→ STATED GOAL:
Retype, exactly as they stand, the lines from the start of the data to the line that contains "brambles behind the", both ends included. Leave the pictures out.

☆ ☆ ☆

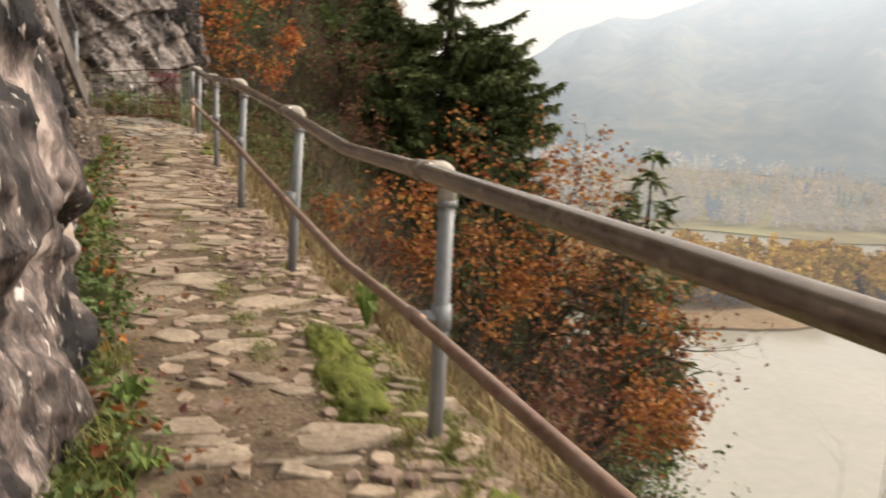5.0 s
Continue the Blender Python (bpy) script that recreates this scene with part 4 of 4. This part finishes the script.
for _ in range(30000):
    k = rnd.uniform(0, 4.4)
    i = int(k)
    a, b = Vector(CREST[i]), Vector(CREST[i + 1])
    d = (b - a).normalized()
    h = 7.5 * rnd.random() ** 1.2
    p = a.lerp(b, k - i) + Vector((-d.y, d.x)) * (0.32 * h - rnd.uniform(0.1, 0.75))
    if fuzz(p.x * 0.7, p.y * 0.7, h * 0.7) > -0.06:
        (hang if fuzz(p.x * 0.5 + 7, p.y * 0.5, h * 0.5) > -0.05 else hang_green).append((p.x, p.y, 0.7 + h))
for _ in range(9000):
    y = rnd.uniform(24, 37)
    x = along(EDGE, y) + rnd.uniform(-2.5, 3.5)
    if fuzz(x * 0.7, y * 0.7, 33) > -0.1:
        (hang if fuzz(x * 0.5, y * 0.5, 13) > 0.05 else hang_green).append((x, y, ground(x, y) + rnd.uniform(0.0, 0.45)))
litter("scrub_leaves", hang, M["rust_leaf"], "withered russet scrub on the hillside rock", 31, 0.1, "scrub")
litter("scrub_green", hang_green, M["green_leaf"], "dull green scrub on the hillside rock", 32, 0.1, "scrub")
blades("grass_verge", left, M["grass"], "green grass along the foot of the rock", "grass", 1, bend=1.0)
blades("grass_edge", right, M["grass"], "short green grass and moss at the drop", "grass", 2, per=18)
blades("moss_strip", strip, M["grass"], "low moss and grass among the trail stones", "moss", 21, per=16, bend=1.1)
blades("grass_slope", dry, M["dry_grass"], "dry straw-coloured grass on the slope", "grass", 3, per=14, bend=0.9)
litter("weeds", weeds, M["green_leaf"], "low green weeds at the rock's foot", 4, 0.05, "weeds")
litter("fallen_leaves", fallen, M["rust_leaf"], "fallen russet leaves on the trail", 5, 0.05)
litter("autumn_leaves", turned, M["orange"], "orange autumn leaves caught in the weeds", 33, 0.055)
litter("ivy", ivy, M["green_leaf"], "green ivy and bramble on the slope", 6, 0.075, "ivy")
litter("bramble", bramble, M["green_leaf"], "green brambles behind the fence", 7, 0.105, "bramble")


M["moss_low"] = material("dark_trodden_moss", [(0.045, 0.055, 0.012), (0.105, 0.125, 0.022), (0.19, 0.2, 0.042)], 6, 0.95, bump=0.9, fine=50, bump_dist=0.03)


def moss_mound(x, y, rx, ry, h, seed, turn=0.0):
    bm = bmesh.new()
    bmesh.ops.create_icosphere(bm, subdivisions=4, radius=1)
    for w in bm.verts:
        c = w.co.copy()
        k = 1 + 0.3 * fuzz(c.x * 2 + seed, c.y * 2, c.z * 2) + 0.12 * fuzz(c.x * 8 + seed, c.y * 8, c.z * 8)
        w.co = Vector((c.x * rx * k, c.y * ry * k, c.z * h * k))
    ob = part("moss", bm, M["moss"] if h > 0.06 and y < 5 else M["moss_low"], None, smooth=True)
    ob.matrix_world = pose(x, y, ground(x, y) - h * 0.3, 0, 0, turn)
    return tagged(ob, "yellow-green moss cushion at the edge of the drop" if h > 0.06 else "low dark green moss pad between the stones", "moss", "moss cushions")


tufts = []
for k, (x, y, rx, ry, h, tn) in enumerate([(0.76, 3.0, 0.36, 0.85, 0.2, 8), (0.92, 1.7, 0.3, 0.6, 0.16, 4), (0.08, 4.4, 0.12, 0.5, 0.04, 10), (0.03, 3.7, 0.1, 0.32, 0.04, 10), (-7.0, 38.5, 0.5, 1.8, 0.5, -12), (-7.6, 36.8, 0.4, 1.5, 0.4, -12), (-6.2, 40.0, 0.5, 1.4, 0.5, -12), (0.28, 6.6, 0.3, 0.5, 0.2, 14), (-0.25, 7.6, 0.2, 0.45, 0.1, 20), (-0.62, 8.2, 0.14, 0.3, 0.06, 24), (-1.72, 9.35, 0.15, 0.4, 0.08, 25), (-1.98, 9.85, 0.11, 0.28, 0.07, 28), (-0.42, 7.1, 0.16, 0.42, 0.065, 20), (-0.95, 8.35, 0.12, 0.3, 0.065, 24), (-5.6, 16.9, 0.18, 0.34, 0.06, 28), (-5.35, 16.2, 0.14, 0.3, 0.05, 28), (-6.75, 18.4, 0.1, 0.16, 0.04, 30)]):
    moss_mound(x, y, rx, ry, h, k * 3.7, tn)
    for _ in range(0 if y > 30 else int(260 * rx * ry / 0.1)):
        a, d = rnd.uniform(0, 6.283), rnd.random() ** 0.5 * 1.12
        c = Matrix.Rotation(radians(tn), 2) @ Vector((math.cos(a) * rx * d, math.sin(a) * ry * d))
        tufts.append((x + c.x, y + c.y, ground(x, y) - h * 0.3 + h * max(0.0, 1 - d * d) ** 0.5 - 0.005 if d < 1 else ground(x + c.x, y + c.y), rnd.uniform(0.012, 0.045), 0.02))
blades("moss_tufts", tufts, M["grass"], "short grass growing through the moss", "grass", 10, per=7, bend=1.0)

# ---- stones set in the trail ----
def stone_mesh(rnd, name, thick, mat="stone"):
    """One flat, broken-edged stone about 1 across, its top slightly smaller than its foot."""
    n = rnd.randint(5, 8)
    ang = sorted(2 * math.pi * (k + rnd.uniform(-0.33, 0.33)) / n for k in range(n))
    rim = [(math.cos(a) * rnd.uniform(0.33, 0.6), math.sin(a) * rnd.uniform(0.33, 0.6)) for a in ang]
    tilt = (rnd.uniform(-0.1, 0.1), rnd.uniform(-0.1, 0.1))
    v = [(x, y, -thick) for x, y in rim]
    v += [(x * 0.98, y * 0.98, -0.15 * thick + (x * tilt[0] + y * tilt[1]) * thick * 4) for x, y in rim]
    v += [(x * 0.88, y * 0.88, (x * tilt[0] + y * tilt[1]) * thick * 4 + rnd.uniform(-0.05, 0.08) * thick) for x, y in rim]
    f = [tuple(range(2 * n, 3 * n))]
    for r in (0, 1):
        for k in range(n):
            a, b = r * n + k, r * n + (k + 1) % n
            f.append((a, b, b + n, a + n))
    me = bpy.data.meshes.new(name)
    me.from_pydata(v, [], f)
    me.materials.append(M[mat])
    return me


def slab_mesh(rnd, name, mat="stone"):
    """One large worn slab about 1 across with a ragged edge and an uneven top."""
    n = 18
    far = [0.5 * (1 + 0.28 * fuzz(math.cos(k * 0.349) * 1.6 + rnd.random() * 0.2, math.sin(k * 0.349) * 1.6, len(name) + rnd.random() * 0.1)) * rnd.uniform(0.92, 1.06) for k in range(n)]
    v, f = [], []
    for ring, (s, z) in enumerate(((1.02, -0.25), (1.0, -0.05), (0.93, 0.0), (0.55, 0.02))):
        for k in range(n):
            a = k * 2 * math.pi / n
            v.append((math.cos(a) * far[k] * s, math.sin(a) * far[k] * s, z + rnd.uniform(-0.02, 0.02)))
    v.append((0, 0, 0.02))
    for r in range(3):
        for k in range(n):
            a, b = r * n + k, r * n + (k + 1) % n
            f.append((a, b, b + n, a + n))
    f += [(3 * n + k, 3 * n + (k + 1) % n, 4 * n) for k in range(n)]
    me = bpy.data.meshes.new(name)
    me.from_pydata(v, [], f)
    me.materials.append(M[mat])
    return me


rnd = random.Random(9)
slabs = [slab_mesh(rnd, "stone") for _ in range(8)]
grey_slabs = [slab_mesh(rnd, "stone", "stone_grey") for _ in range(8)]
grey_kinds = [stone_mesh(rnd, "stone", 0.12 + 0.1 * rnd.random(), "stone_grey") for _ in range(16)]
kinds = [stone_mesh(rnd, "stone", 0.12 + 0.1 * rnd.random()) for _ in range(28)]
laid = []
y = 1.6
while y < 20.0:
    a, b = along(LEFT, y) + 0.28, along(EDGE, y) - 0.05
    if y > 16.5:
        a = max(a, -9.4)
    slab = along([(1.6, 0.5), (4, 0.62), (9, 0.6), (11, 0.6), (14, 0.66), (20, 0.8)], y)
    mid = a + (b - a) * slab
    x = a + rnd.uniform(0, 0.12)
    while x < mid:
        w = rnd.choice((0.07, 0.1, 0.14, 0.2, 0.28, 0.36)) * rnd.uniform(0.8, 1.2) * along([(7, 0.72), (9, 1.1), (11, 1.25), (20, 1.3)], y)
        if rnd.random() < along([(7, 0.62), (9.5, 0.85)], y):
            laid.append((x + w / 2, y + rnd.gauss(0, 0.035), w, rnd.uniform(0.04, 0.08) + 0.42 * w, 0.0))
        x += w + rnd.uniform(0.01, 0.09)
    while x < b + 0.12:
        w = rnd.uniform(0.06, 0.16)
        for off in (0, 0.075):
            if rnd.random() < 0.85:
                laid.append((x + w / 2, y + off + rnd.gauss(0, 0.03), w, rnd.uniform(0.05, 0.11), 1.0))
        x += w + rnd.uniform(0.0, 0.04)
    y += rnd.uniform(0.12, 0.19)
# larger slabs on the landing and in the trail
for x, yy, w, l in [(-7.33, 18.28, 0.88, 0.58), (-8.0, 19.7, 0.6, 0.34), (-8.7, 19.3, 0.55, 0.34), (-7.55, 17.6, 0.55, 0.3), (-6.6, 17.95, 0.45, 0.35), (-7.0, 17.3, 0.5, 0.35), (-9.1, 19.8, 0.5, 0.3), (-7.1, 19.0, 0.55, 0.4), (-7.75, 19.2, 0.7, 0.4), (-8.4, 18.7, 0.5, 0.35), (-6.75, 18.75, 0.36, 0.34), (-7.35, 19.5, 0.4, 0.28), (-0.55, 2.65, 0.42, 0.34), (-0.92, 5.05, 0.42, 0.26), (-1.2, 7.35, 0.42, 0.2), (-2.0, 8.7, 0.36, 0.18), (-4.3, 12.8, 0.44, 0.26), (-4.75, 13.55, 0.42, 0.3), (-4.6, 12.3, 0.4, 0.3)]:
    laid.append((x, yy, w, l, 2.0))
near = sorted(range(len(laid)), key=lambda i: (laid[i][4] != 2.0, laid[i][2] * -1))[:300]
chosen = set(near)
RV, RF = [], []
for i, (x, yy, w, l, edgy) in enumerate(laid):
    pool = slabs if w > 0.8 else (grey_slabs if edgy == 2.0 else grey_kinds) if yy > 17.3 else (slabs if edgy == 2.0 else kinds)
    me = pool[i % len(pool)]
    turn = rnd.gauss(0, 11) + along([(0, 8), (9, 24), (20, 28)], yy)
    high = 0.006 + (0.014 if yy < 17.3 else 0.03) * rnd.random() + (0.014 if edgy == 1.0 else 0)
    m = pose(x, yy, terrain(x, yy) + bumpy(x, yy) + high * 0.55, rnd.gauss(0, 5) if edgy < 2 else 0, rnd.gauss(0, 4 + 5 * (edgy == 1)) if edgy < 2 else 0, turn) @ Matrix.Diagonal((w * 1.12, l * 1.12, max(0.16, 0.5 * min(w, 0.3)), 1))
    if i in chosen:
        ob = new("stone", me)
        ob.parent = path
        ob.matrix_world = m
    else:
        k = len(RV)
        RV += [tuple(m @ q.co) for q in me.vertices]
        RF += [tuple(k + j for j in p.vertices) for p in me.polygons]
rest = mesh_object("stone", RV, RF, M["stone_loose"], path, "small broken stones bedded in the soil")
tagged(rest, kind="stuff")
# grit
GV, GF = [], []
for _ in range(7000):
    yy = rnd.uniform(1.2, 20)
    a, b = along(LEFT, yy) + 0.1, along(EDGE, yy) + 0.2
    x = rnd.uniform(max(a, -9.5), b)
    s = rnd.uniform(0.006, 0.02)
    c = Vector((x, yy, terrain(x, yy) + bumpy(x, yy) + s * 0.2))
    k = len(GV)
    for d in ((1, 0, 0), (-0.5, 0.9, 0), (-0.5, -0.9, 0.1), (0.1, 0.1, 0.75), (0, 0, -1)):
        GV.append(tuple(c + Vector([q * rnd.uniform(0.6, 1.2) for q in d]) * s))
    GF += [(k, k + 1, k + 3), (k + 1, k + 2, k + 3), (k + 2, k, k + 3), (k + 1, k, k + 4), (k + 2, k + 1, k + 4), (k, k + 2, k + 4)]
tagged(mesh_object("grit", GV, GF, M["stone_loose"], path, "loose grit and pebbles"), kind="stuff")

☆ ☆ ☆

→ THE COMPLETED TASK:
5.0 s
Continue the Blender Python (bpy) script that recreates this scene with part 4 of 4. This part finishes the script.
for _ in range(30000):
    k = rnd.uniform(0, 4.4)
    i = int(k)
    a, b = Vector(CREST[i]), Vector(CREST[i + 1])
    d = (b - a).normalized()
    h = 7.5 * rnd.random() ** 1.2
    p = a.lerp(b, k - i) + Vector((-d.y, d.x)) * (0.32 * h - rnd.uniform(0.1, 0.75))
    if fuzz(p.x * 0.7, p.y * 0.7, h * 0.7) > -0.06:
        (hang if fuzz(p.x * 0.5 + 7, p.y * 0.5, h * 0.5) > -0.05 else hang_green).append((p.x, p.y, 0.7 + h))
for _ in range(9000):
    y = rnd.uniform(24, 37)
    x = along(EDGE, y) + rnd.uniform(-2.5, 3.5)
    if fuzz(x * 0.7, y * 0.7, 33) > -0.1:
        (hang if fuzz(x * 0.5, y * 0.5, 13) > 0.05 else hang_green).append((x, y, ground(x, y) + rnd.uniform(0.0, 0.45)))
litter("scrub_leaves", hang, M["rust_leaf"], "withered russet scrub on the hillside rock", 31, 0.1, "scrub")
litter("scrub_green", hang_green, M["green_leaf"], "dull green scrub on the hillside rock", 32, 0.1, "scrub")
blades("grass_verge", left, M["grass"], "green grass along the foot of the rock", "grass", 1, bend=1.0)
blades("grass_edge", right, M["grass"], "short green grass and moss at the drop", "grass", 2, per=18)
blades("moss_strip", strip, M["grass"], "low moss and grass among the trail stones", "moss", 21, per=16, bend=1.1)
blades("grass_slope", dry, M["dry_grass"], "dry straw-coloured grass on the slope", "grass", 3, per=14, bend=0.9)
litter("weeds", weeds, M["green_leaf"], "low green weeds at the rock's foot", 4, 0.05, "weeds")
litter("fallen_leaves", fallen, M["rust_leaf"], "fallen russet leaves on the trail", 5, 0.05)
litter("autumn_leaves", turned, M["orange"], "orange autumn leaves caught in the weeds", 33, 0.055)
litter("ivy", ivy, M["green_leaf"], "green ivy and bramble on the slope", 6, 0.075, "ivy")
litter("bramble", bramble, M["green_leaf"], "green brambles behind the fence", 7, 0.105, "bramble")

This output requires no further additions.